What do we miss from a book like this one, which prioritizes formalist close reading and biographical detail above all? Feldman is clear from the start about her methods and what we will not find in the book's pages. It is worth noting, however, the limits imposed by ahistoricism, which make it difficult to organize one's thinking about the place these three figures occupy in literary and art history. Steinberg, like Nabokov and other transatlantic émigrés in the United States after World War II, understood modernism to be in some sense over, a set of resources to be taken up and played with. At the same time, they Americanized European modernism and mediated it for an audience newly in thrall to its experiments.
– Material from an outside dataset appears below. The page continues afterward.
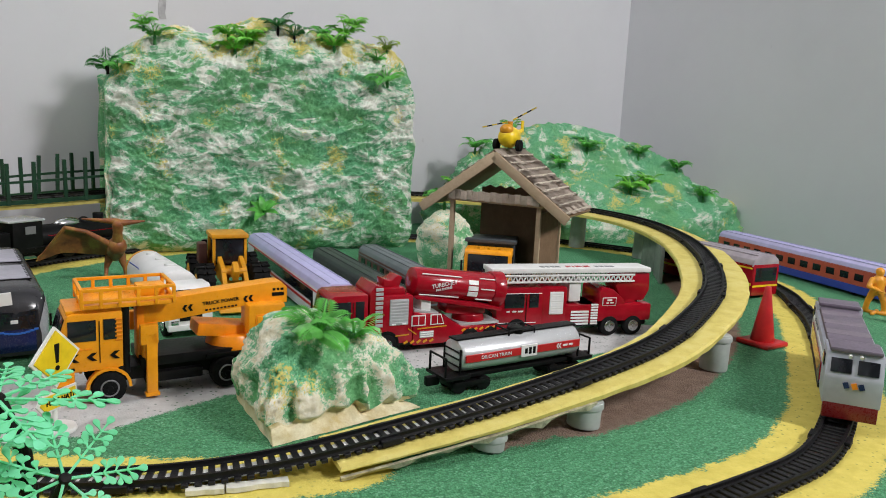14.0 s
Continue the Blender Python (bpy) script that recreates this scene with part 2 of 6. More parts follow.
def ground_paint():
    """Board with dyed green scatter, a pale road, and yellow track beds with loose grains at their edges."""
    m, nt, bsdf = material("layout_board")
    pos = position(nt)
    grain, mid, wide = noise_node(nt, 430, 3, 0.78, pos), noise_node(nt, 60, 4, 0.65, pos), noise_node(nt, 7, 4, 0.6, pos)
    bits = nt.nodes.new("ShaderNodeTexVoronoi")
    bits.inputs["Scale"].default_value = 170
    link(nt, pos, bits.inputs["Vector"])
    specks = ramp(nt, bits.outputs["Distance"], [(0.16, (1, 1, 1)), (0.22, (0, 0, 0))])
    seeds = nt.nodes.new("ShaderNodeTexVoronoi")
    seeds.inputs["Scale"].default_value = 560
    link(nt, pos, seeds.inputs["Vector"])
    tint = nt.nodes.new("ShaderNodeSeparateColor")
    link(nt, seeds.outputs["Color"], tint.inputs[0])
    turf = ramp(nt, tint.outputs[0], [(0.0, (0.05, 0.22, 0.09)), (0.45, (0.1, 0.37, 0.17)), (0.9, (0.155, 0.47, 0.235)), (1.0, (0.25, 0.58, 0.35))])
    # shade in the gaps between grains, put into the colour as dark green
    turf = mix(nt, ramp(nt, seeds.outputs["Distance"], [(0.45, (0, 0, 0)), (0.75, (0.6, 0.6, 0.6))]), turf, (0.025, 0.13, 0.055))
    turf = mix(nt, maths(nt, "MULTIPLY", wide, 0.3), turf, (0.045, 0.24, 0.1))
    board = ramp(nt, mid, [(0.3, (0.2, 0.13, 0.095)), (0.7, (0.34, 0.235, 0.18))])
    road = ramp(nt, mid, [(0.3, (0.44, 0.44, 0.435)), (0.7, (0.58, 0.58, 0.575))])
    road = mix(nt, maths(nt, "MULTIPLY", specks, ramp(nt, wide, [(0.36, (0, 0, 0)), (0.52, (0.95, 0.95, 0.95))])), road, (0.03, 0.1, 0.05))
    yellow = ramp(nt, mid, [(0.3, (0.6, 0.49, 0.085)), (0.7, (0.75, 0.63, 0.14))])
    yellow = mix(nt, maths(nt, "MULTIPLY", specks, ramp(nt, wide, [(0.4, (0, 0, 0)), (0.62, (0.8, 0.8, 0.8))])), yellow, (0.09, 0.13, 0.03))

    def cover(attribute, spread):
        a = nt.nodes.new("ShaderNodeAttribute")
        a.attribute_name = attribute
        rough = maths(nt, "ADD", maths(nt, "MULTIPLY", maths(nt, "SUBTRACT", grain, 0.5), spread),
                      maths(nt, "MULTIPLY", maths(nt, "SUBTRACT", mid, 0.5), spread * 0.8))
        return maths(nt, "MULTIPLY", maths(nt, "ADD", a.outputs["Fac"], rough), 400.0, True)

    c = mix(nt, cover("turf", 0.02), board, turf)
    on_road, on_bed = cover("road", 0.022), cover("bed", 0.024)
    c = mix(nt, on_road, c, road)
    c = mix(nt, on_bed, c, yellow)
    link(nt, c, bsdf.inputs["Base Color"])
    bsdf.inputs["Roughness"].default_value = 0.85
    loose = maths(nt, "SUBTRACT", 1.0, maths(nt, "MAXIMUM", on_road, on_bed))
    loose = maths(nt, "ADD", maths(nt, "MULTIPLY", loose, 0.85), 0.15)
    bump(nt, bsdf, maths(nt, "ADD", maths(nt, "MULTIPLY", maths(nt, "SUBTRACT", grain, seeds.outputs["Distance"]), loose), maths(nt, "MULTIPLY", mid, 0.3)), 0.7, 0.003)
    return m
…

This is part of the story of postmodernism's emergence as a force in the 1950s and 1960s, and many of the features Feldman rightly identifies in their work – the emphasis on spatial play and cartography, the particular approach to pastiche and parody, the melding of popular and highbrow traditions, ostentatious self-reflexiveness – are recognizable as distinctively postmodern features of work in art and literature across the cultural field of this period. Nowhere does the term appear, however. Indeed, Joyce is dealt with last in the book, and treated almost as if he were a contemporary of Nabokov and Steinberg rather than their recently deceased antecedent. The fantasy that postwar New York was a cultural extension of interwar Europe may have been entertained by some of the New York intellectuals, but those who had experienced and survived Fascism – like Steinberg and Nabokov – knew better. The elision of these distinctions risks making for a flattened modernism estranged from the historical conditions that created it. However, Saul Steinberg's Literary Journeys stands as the best account we have of his artistic processes, and the most convincing argument for why we need to spend more time with his work.